Wednesday, May 21, 2008

Reforming the Industrial Age Navy

Your enthusiastic response, both pro and con, for our recent posting titled "Questioning the Need for a Gator Navy" inspired us to publish parts as an editorial. This article ended up in the Navy News Clips emailed by the Office of Information. We appreciate our readers and the US Navy for its open mindedness in publishing this little piece of constructive criticism.

Our main purpose in writing such articles is in hopes of salvaging the supremacy of the US Fleet, which is down to 279 ships in commission and no end of this decline in sight. None of the potential presidential contenders, whether Republican or Democrat offers any hope of a major expansion in shipbuilding funds for the near future, an obvious requirement of the stated goal of a 313 ship navy.
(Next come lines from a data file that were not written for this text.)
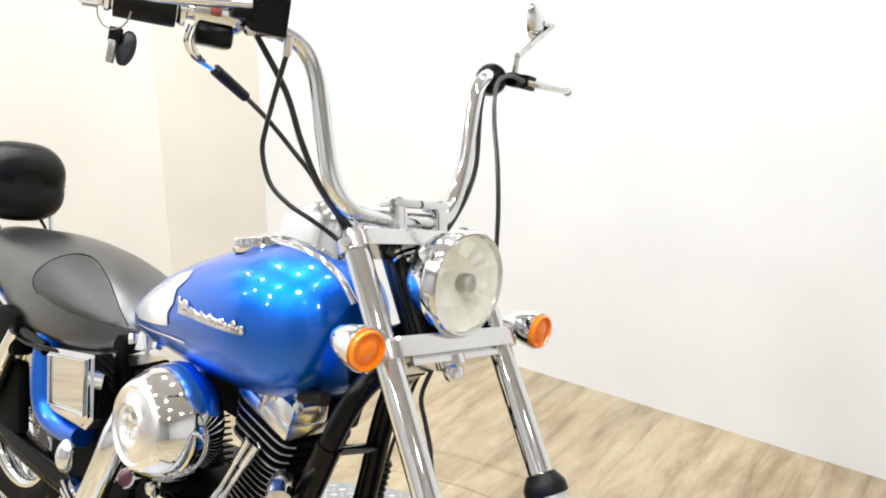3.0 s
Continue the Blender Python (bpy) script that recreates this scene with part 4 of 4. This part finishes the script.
def cylinder(x, z, tilt, label, edged):
    m = pose(x, -0.015, z, 0, tilt, 0)
    cyl = part("cylinder", lathe([(0, 0), (0.055, 0), (0.055, 0.25), (0, 0.25)], m, 32), BLACKWRINKLE, bike, label)
    def plan(hx, hy, e=0.6):
        return [(hx * math.copysign(abs(math.cos(a)) ** e, math.cos(a)), hy * math.copysign(abs(math.sin(a)) ** e, math.sin(a))) for a in [j * math.tau / 36 for j in range(36)]]

    for k in range(11):
        zz = 0.008 + k * 0.0122
        fin = part("cooling_fin", prism(plan(0.066, 0.066), m @ pose(0, 0, zz), 0.0035), BLACKWRINKLE, cyl, smooth=False)
        if edged:
            arc = [m @ Vector((u, v, zz + 0.0018)) for u, v in plan(0.0665, 0.0665)[20:34]]
            part("fin_edge", tube(arc, 0.0009, 6, 1, smooth=False), FIN, fin)
    for k in range(4):
        zz = 0.150 + k * 0.0165
        shape = plan(0.080 - 0.003 * (3 - k), 0.078, 0.32)
        fin = part("head_fin", prism(shape, m @ pose(0, 0, zz), 0.0085), BLACKWRINKLE, cyl, smooth=False)
        if edged:
            part("fin_edge", tube([m @ Vector((u * 1.005, v * 1.005, zz + 0.0045)) for u, v in shape[20:35]], 0.0017, 6, 1, smooth=False), FIN, fin)
    part("head_core", prism(plan(0.065, 0.065), m @ pose(0, 0, 0.13), 0.10), BLACKWRINKLE, cyl, smooth=False)
    lower = part("rocker_box", block((0.150, 0.085, 0.026), m @ pose(-0.002, -0.036, 0.229), 0.005), CASTCHROME, cyl, "chrome rocker box")
    part("rocker_lid", block((0.066, 0.080, 0.050), m @ pose(-0.046, -0.034, 0.264), 0.010, taper=0.80), CHROME, lower)
    part("rocker_step", block((0.070, 0.082, 0.036), m @ pose(0.036, -0.036, 0.256), 0.006, taper=0.90), CASTCHROME, lower)
    part("rocker_rib", block((0.010, 0.090, 0.056), m @ pose(-0.003, -0.036, 0.256), 0.003), CHROME, lower)
    part("rocker_back", block((0.150, 0.075, 0.060), m @ pose(-0.002, 0.045, 0.245), 0.008), BLACKWRINKLE, lower)
    for sx, sy in ((-0.072, -0.068), (0.062, -0.062), (0.014, -0.070), (0.062, -0.015)):
        part("rocker_bolt", lathe([(0, 0.022), (0.006, 0.021), (0.0095, 0.014), (0.0095, 0)], m @ pose(sx, sy, 0.262), 12), CHROME, lower)
    return cyl


cylinder(-0.706, 0.092, 13, "black finned front cylinder with polished fin edges", True)
cylinder(-0.935, 0.085, -23, "black finned rear cylinder", False)
for k, (x0, x1) in enumerate(((-0.714, -0.640), (-0.728, -0.664))):
    p0, p1 = Vector((x0, -0.124, 0.112)), Vector((x1, -0.104, 0.262))
    part("pushrod_tube", tube([p0, p0.lerp(p1, 0.3), p0.lerp(p1, 0.32), p1.lerp(p0, 0.32), p1.lerp(p0, 0.3), p1], [0.0080, 0.0080, 0.0056, 0.0056, 0.0080, 0.0080], 14, smooth=False), CHROME, engine, "chrome pushrod tube")
lifter = part("lifter_block", block((0.085, 0.035, 0.022), pose(-0.715, -0.125, 0.100, 0, 20, 0), 0.006), CHROME, bike, "chrome lifter block")
for dx in (-0.034, 0.034):
    part("lifter_bolt", lathe([(0, 0.010), (0.006, 0.009), (0.008, 0.0)], axis((-0.715 + dx, -0.142, 0.098 - dx * 0.4), (0, -1, 0.2)), 10), CHROME, lifter)
outline = [(-0.890, 0.010), (-0.880, 0.060), (-0.850, 0.094), (-0.805, 0.100), (-0.785, 0.084), (-0.755, 0.088), (-0.735, 0.104), (-0.700, 0.092), (-0.680, 0.050), (-0.688, -0.005), (-0.715, -0.06), (-0.77, -0.092), (-0.835, -0.088), (-0.874, -0.045)]
cam_cover = part("cam_cover", prism(outline, pose(0, -0.10, 0, 90), 0.060, 0.014), CHROME, bike, "polished cam cover")
part("cam_dome", lathe([(0.0, 0.062), (0.036, 0.060), (0.044, 0.055), (0.047, 0.046), (0.047, 0.0)], axis((-0.822, -0.15, -0.016), (0, -1, 0)), 36), CHROME, cam_cover, "polished round timer cover")
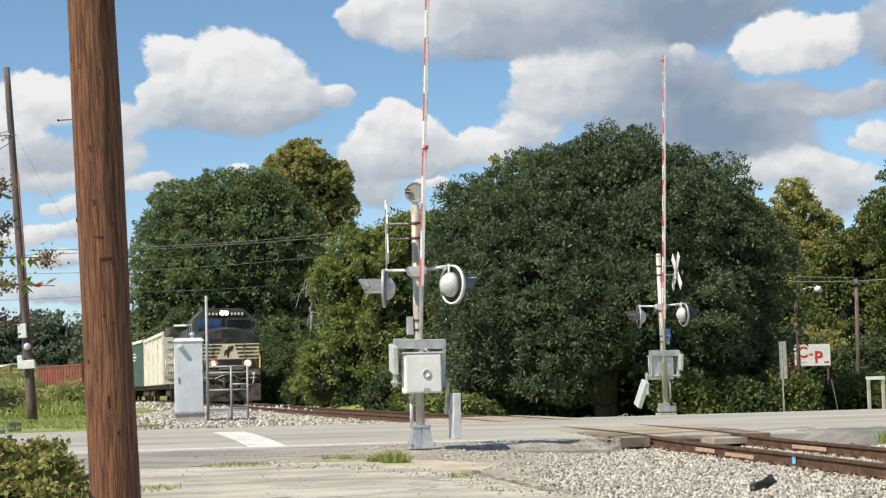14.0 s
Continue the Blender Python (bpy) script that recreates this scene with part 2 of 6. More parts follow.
GALV = surface("galvanised_steel", (0.42, 0.43, 0.44), (0.60, 0.61, 0.61), 5, 60, 0.42, 0.55, 0.08, (0.30, 0.27, 0.24), 0.66)
ALU = surface("brushed_aluminium_paint", (0.52, 0.53, 0.53), (0.68, 0.68, 0.67), 4, 50, 0.45, 0.25, 0.06, (0.36, 0.34, 0.30), 0.66)
WHITE = surface("white_paint", (0.70, 0.70, 0.68), (0.82, 0.82, 0.80), 3, 40, 0.5, 0.0, 0.06, (0.50, 0.45, 0.38), 0.68)
LIGHTGREY = surface("pale_grey_paint", (0.60, 0.63, 0.67), (0.70, 0.73, 0.77), 2, 40, 0.45, 0.1, 0.05, (0.42, 0.42, 0.40), 0.70)
RAILGREY = surface("dull_zinc_pipe", (0.27, 0.28, 0.29), (0.38, 0.39, 0.40), 5, 60, 0.55, 0.3, 0.08, (0.22, 0.20, 0.18), 0.66)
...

Yet, the USN insists on constructing a traditional industrial age force structure consisting of aircraft carriers, cruisers, destroyers, frigates, nuclear submarines, and amphibious assault ships. Continuing down this course in the age of digital weapons is not only folly in our view, but very unnecessary.

Concerning the amphibious ships, we part company from Galrahn who offers a good argument on what the Gator Navy should be doing, and therein lies the problem. They do seem to be everywhere, showing the flag, threatening Iran, providing disaster relief; all very well, except these very complicated and highly expensive warships were designed for a Inchon/Falklands style forcible entry onto a hostile shore.

Instead we use them in the role of gunboats, which Galrahn concedes is the right role for such massive ships(?) in the Post Cold War:


If we consider a moment that the challenge regions emerging in
the expeditionary era are what Thomas Barnett calls the
Non-Integrated Gaps, the regions from South
America to Africa to Southeast Asia, and we believe it is likely this is where
extremism is likely to breed and disruption to the global system is most likely
to occur, we first observe there is a serious lack of military basing in those
regions. This means the US military is going to require a force shaped for
gaining access and sustaining operations to remote regions far away from
sustained ground support presence.



Yet again we must point to the threat of cruise missiles, inexpensive naval mines, speed boats loaded with dynamite in the hands of radicals prepared to blow a hole in our obsession with the Big Ship Navy.

What is a post Industrial Age Amphib fleet? Of far greater importance than the stagnate Marine Force off the Iraq Coast during Desert Storm One, was prepositioned vessels. All these warships forward deployed in nearby Diego Garcia contained all the Marine Divisions taking part in the Liberation of Kuwait needed. Looking again to the Falklands, we are reminded of the Queen Elizabeth 2 ferrying some 3000 British Troops to the Falklands in 1982, in an example of fast sealift, or about half of the entire Fleet Marine Force. If the Marines continue to be a land adjunct to the Army, this is the type of ship it needs. Even Galrahn concedes this, stating:



When the 24th MEU deployed to Afghanistan, they
took a FSS
not amphibious ships, the reason being
the FSS could actually take all the MEU equipment while the amphibious ships
could not.
If the Marines would return to their roots as a light intervention force, then place them back on the warships, especially these fast ferries with their spacious cargo hulls. Also place them onboard our invisible submarine fleet in homage to Carlson's Raiders, or on the new littoral ships if they ever make it into service.

Yet, he bemoans the dearth of amphibious shipping, and we sympathize with him. The fact is, as long as the Navy continues to build battleforce ships that often duplicate each others missions (i.e., 2 types of carriers, 3 types of surface warships, 3 classes of submarines) we will have to be content with an ever decreasing fleet that can do a little of every type of mission, and much of nothing.